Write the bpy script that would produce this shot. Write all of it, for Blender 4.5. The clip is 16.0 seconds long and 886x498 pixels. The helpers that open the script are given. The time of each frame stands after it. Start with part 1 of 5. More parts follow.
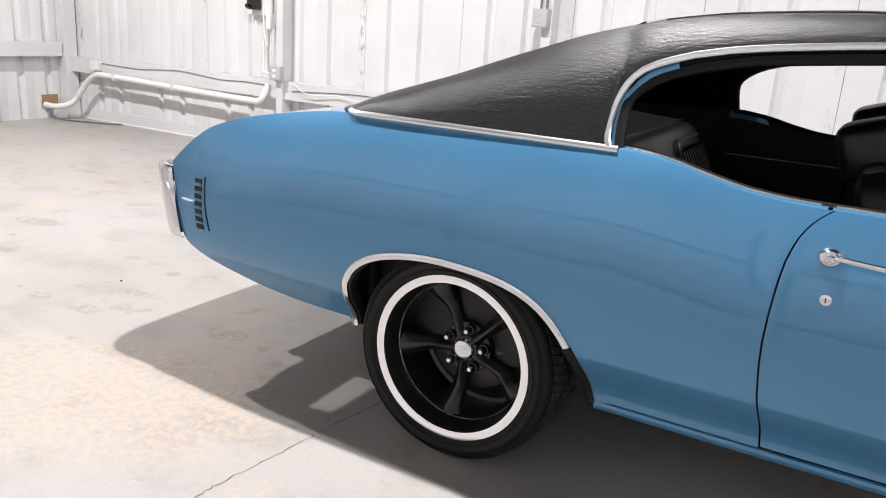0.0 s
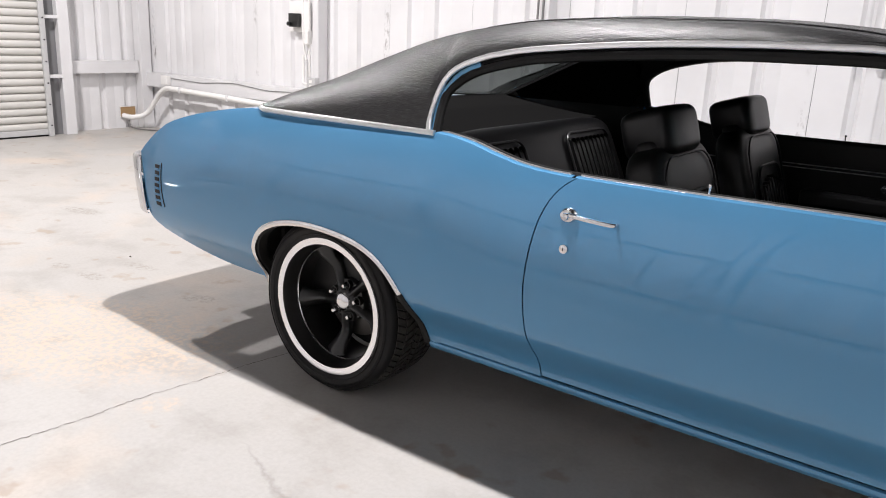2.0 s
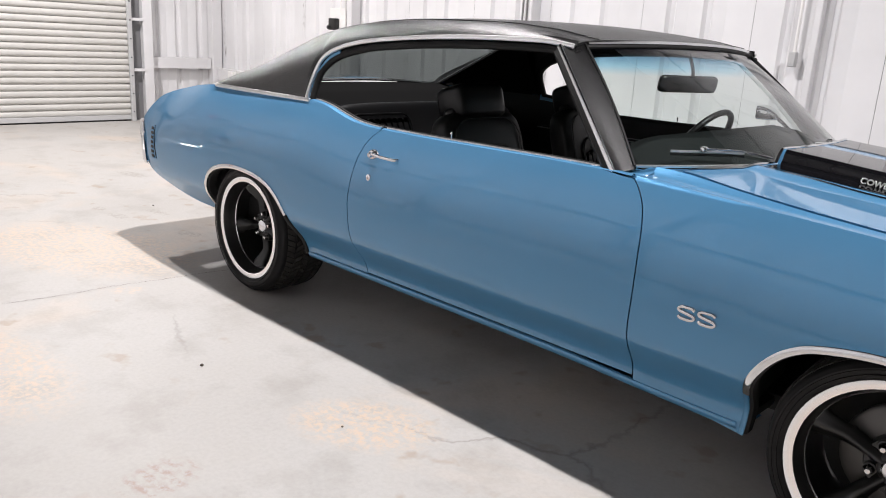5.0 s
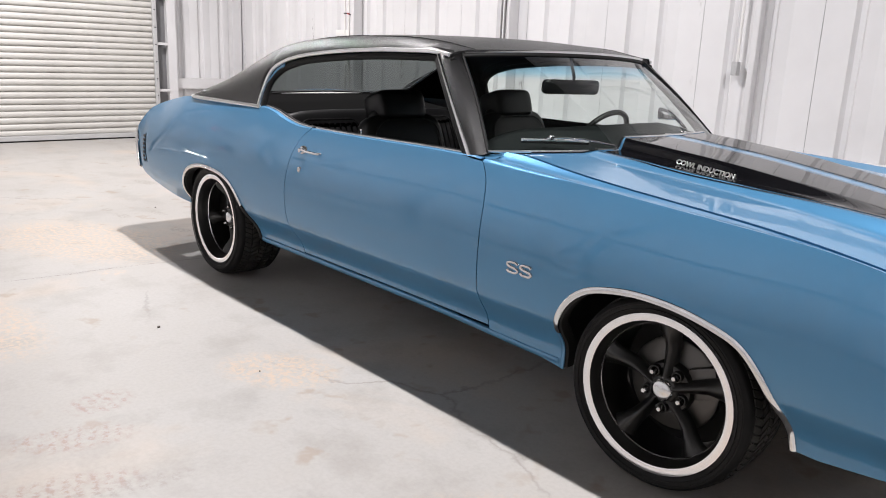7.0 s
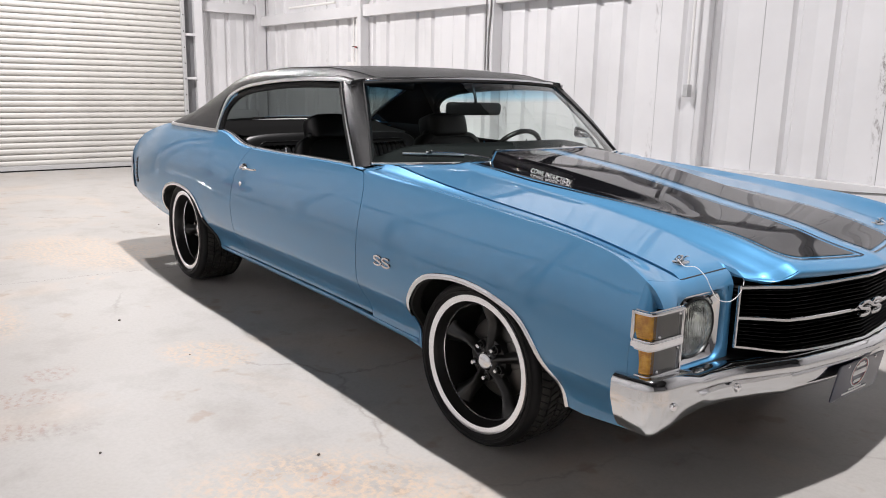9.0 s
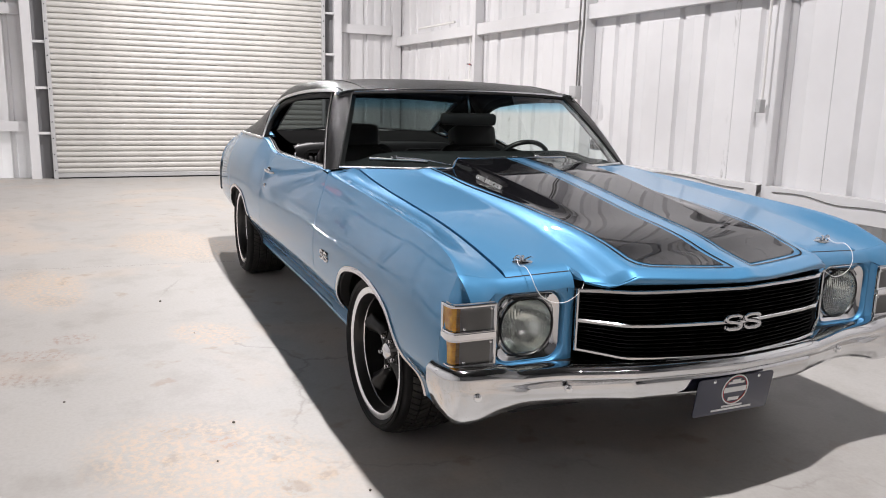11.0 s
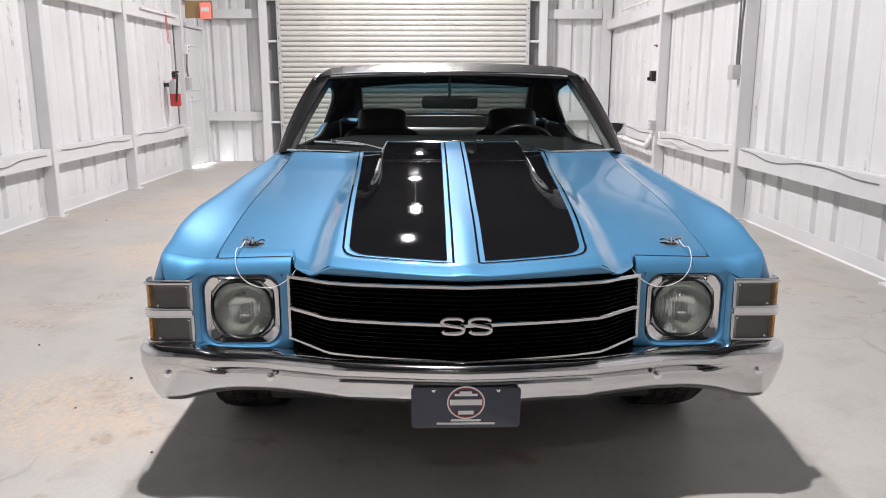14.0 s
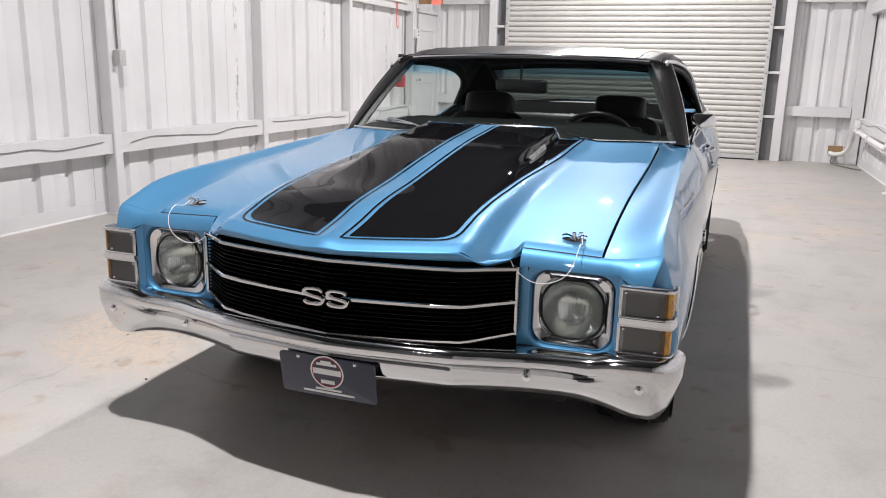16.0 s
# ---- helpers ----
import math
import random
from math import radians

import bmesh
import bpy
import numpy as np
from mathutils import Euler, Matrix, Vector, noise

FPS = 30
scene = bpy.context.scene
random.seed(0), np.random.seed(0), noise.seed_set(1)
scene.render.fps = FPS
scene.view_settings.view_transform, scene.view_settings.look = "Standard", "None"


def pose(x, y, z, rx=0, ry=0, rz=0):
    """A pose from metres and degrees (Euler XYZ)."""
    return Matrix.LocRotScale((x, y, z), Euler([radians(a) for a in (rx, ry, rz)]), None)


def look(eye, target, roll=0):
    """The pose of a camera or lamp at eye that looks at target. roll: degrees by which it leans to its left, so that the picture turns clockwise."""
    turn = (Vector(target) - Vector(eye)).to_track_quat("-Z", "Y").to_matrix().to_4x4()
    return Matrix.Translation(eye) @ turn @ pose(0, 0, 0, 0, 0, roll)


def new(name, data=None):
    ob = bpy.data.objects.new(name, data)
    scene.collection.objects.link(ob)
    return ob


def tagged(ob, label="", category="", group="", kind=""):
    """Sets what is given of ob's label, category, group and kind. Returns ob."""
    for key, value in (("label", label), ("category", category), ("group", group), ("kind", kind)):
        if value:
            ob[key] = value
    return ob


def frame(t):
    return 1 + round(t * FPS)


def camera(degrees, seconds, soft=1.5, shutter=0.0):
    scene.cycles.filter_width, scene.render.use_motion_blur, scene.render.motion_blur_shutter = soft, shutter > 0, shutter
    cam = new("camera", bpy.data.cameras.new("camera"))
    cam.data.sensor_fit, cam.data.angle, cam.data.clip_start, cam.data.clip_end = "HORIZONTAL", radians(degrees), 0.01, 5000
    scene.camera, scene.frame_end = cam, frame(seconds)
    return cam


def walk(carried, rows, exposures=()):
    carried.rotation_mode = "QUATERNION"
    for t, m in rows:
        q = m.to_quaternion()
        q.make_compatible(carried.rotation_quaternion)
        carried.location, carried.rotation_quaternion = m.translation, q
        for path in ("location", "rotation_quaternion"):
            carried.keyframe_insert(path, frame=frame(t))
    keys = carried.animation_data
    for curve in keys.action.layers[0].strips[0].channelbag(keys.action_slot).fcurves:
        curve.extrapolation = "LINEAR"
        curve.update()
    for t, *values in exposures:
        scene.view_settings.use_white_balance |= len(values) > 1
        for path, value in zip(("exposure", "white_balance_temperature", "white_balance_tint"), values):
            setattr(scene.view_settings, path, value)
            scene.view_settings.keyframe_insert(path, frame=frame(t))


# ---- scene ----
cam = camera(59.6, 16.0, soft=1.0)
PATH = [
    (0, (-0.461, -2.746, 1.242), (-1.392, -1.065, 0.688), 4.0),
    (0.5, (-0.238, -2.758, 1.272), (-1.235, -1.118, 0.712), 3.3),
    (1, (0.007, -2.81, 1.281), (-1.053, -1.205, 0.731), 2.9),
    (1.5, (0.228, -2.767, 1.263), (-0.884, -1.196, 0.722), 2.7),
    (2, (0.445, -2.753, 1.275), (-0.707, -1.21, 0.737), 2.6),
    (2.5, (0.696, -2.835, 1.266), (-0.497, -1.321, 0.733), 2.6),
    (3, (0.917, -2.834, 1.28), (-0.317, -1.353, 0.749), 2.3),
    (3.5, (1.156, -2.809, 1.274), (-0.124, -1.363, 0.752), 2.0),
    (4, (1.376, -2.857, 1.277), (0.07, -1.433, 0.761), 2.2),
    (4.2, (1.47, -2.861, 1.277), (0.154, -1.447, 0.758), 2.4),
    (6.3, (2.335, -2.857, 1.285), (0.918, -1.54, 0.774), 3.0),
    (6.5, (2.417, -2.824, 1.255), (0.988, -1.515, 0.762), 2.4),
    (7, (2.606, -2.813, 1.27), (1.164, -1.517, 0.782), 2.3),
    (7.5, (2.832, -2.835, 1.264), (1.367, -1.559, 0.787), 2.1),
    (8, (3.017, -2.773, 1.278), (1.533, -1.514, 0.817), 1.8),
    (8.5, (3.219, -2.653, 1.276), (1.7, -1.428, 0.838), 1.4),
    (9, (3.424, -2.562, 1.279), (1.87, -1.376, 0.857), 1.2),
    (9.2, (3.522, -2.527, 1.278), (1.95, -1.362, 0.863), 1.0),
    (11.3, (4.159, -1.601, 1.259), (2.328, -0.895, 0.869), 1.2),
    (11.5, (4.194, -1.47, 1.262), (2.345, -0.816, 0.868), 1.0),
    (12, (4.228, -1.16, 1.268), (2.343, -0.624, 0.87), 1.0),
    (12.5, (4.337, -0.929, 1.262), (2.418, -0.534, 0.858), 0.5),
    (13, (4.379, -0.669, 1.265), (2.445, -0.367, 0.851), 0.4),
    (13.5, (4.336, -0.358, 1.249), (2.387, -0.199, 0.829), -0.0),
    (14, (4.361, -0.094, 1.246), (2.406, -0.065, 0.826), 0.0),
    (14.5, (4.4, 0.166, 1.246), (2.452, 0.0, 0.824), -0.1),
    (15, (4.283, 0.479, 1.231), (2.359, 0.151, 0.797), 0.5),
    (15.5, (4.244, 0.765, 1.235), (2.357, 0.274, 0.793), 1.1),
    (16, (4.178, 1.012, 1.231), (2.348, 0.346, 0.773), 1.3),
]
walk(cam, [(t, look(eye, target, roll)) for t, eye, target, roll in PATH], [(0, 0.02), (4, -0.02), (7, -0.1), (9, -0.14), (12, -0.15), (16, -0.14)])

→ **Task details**
Repeat the lines of the listing above verbatim, beginning at its first line and ending at the line containing "import numpy as np", which is included. Omit pictures.

→ **Completed task**
Write the bpy script that would produce this shot. Write all of it, for Blender 4.5. The clip is 16.0 seconds long and 886x498 pixels. The helpers that open the script are given. The time of each frame stands after it. Start with part 1 of 5. More parts follow.
0.0 s
2.0 s
5.0 s
7.0 s
9.0 s
11.0 s
14.0 s
16.0 s
# ---- helpers ----
import math
import random
from math import radians

import bmesh
import bpy
import numpy as np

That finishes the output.